Damit hatte auch die DFG nie Probleme, die auch früher schon bei diesen eher singulären Digitalisierungsprojekten zugestimmt hat, dass ein kommerzieller Partner beispielsweise eine CD-Rom mit besonderen Features zusätzlich zu dem freien Angebot der geförderten Institution anbieten konnte. Zu viel Angst darf man vor dem Kommerziellen nicht haben. Im Gegenteil, wenn man solche Gelegenheiten nicht ergreift, dann machen's eben kommerzielle Institutionen allein und dann hat man selbst, respektive die Öffentlichkeit, gar nichts davon. Wie sich dadurch natürlich das ganze wissenschaftliche Leben ändern wird, wissen wir jetzt noch nicht. Das wird in den nächsten Jahren unheimlich spannend.
Die Rede des Bundespräsidenten anlässlich der Wiedereröffnung der Anna Amalia Bibliothek in Weimar hat BibliothekarInnenherzen höher schlagen lassen. Ihres auch?
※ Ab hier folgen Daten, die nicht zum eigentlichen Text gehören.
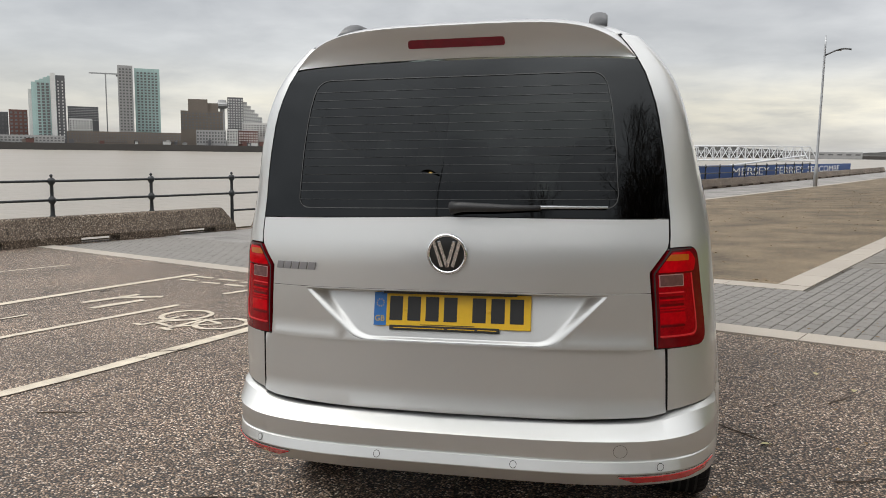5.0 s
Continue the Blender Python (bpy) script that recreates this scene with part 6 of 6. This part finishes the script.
t = house("red brick slab tower on the far shore with a pale stripe", -66.55, -65.24, 2.65, 60, REDB)
block(t, "stripe", -66.15, -65.85, 0.2, 2.6, 59, WHITEW)
windows(t, -66.5, -66.2, 0.2, 2.6, 60, 2, 16)
windows(t, -65.82, -65.6, 0.2, 2.6, 60, 1, 16)
house("low red brick annexe on the far shore", -65.22, -64.37, 1.66, 60, REDB)
house("slim brown-grey concrete tower on the far shore", -62.56, -62.0, 2.5, 90, BROWNB, 0, 0)
t = house("long red brick dock warehouse with a clock tower", -61.8, -56.2, 1.45, 40, REDB, 46, 5, 0.45, 0.2)
block(t, "tower", -58.25, -57.98, None, 1.95, 36, REDB)
block(t, "tower_cap", -58.3, -57.93, 1.95, 2.05, 36, DKGREY)
t = house("dark brown dock warehouse with a square tower", -56.15, -51.85, 1.42, 40, far_mat("sooty_brick", (0.125, 0.10, 0.09)), 34, 4, 0.45, 0.22)
block(t, "tower", -55.15, -54.82, None, 1.85, 36, DKGREY)
block(t, "tower_cap", -55.22, -54.75, 1.85, 1.98, 36, DKGREY)
for a, b in ((-61.9, -60.6), (-60.3, -58.9), (-58.6, -57.1), (-56.9, -55.7), (-55.2, -53.6), (-53.2, -52.3), (-52.0, -50.9)):
    house("row of brown houses with slate roofs on the far shore", a, b, 0.72, 8, REDB, 10, 2, 0.35, 0.2)
house("low white warehouse shed on the far shore", -69.5, -66.8, 0.62, 10, WHITEW)
house("low white warehouse shed on the far shore", -64.3, -62.7, 0.55, 10, WHITEW)
house("dark grey shed on the far shore", -63.6, -62.9, 0.95, 14, DKGREY)
house("low grey sheds on the far shore", -82, -70, 0.6, 30, GREYW, 30, 1)
t = thing("promenade_wall", "long low white wall on the far promenade", "wall", group="")
for i in range(10):
    a = -74 + 2.3 * i
    block(t, "panel", a, a + 2.28, 0.24, 0.31, 3, WHITEW, 2)
for i in range(64):
    a = rng.uniform(-80, -6)
    house("low clutter of sheds and cabins on the quay" if i % 2 else "small pale cabin on the far quay", a, a + rng.uniform(0.12, 0.55), rng.uniform(0.27, 0.48), 1.5 + i % 3, (WHITEW, GREYW, DKGREY, BROWNB, REDB)[i % 5], 0, 0, roof=0.06 if i % 3 == 0 else 0)
t = house("glass-fronted brick office on the far shore", -49.7, -45.75, 1.5, 20, REDB, 0)
block(t, "glass_front", -48.8, -46.6, 0.45, 1.42, 18.5, GLASSG, 2)
windows(t, -48.8, -46.6, 0.5, 1.4, 18.3, 14, 6)
windows(t, -49.68, -48.85, 0.5, 1.4, 20, 6, 5)
block(t, "roof_edge", -49.8, -45.65, 1.5, 1.58, 18, GREYW)
house("low dark sheds on the far shore", -52.0, -49.75, 1.05, 60, DKGREY)
house("low grey offices on the far shore", -45.7, -43.25, 1.0, 60, GREYW, 14, 3)
house("dark office block on the far shore", -43.2, -42.2, 2.05, 90, DKGREY, 5, 5, 0.6)
house("brown brick tower on the far shore", -42.15, -41.1, 2.22, 70, REDB, 4, 7, 0.5)
house("low pale parking decks on the far shore", -45.6, -39.0, 0.62, 6, GREYW, 30, 2, 0.2)
# green glass tower with a slanted top
t = thing("glass_tower", "pale green glass apartment tower with a slanted top", "building", group="buildings on the far shore")
block(t, "flank", -41.02, -40.82, None, 3.55, 44, WHITEW)
for k in range(6):
    a = -40.82 + 0.235 * k
    block(t, "bay", a, a + 0.236, None, 4.02 + 0.105 * k, 40, GLASSG)
windows(t, -40.80, -39.75, 0.35, 4.0, 39.6, 4, 19, PANE, 0.62, 0.72)
block(t, "fin", -39.72, -39.42, None, 4.62, 38.5, WHITEW)
block(t, "stair_tower", -39.40, -38.85, None, 4.5, 44, DKGREY)
windows(t, -39.38, -38.88, 0.35, 4.2, 43.6, 2, 19, WHITEW, 0.3, 0.5)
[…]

Dr. Dörr: Ja! Ja, das hat mich natürlich sehr gefreut, wobei ich das nicht ganz so unbefangen sehe, da ich im Vorstand des Deutschen Bibliotheksverbands aktiv die Vorbereitungen für eine bessere politische Darstellung und Vermittlung des Bibliothekswesens miterlebt und mitbegeleitet habe. Unsere frühere Vorsitzende des Bibliotheksverbandes hat, als sie den internationalen Job als IFLA-Präsidentin antrat, das Ziel formuliert, Bibliotheken auf die Tagesordnung zu setzen. Das ist aber auch deutschlandintern unser Programm. Wir müssen mit der Politik ins Gespräch kommen, wir müssen mit der Politik im Gespräch bleiben und wir brauchen politische Verbündete, die Bibliotheken medienwirksam auf die Tagesordnung bringen.
Dabei hat uns Herr Köhler mit seiner konkreten Rede geholfen. Ich fand es wirklich sehr schön, dass er in die Jubelrede zu Weimar "bibliothekarisches Schwarzbrot" (lacht), wie er es nannte, eingeflochten hat. Darauf können wir aufsetzen. Die Erfahrungen in einer "normalen Bibliothek" sind nämlich immer noch so, dass mediale Aufmerksamkeit sehr sehr schwierig zu erreichen ist. Bibliotheken müssen immer noch mehr strampeln als andere Einrichtungen, die sich etwas spektakulärer nach außen präsentieren können. In der Konkurrenz zu Museen und Theatern ist es für Bibliotheken halt doch schwierig zu bestehen.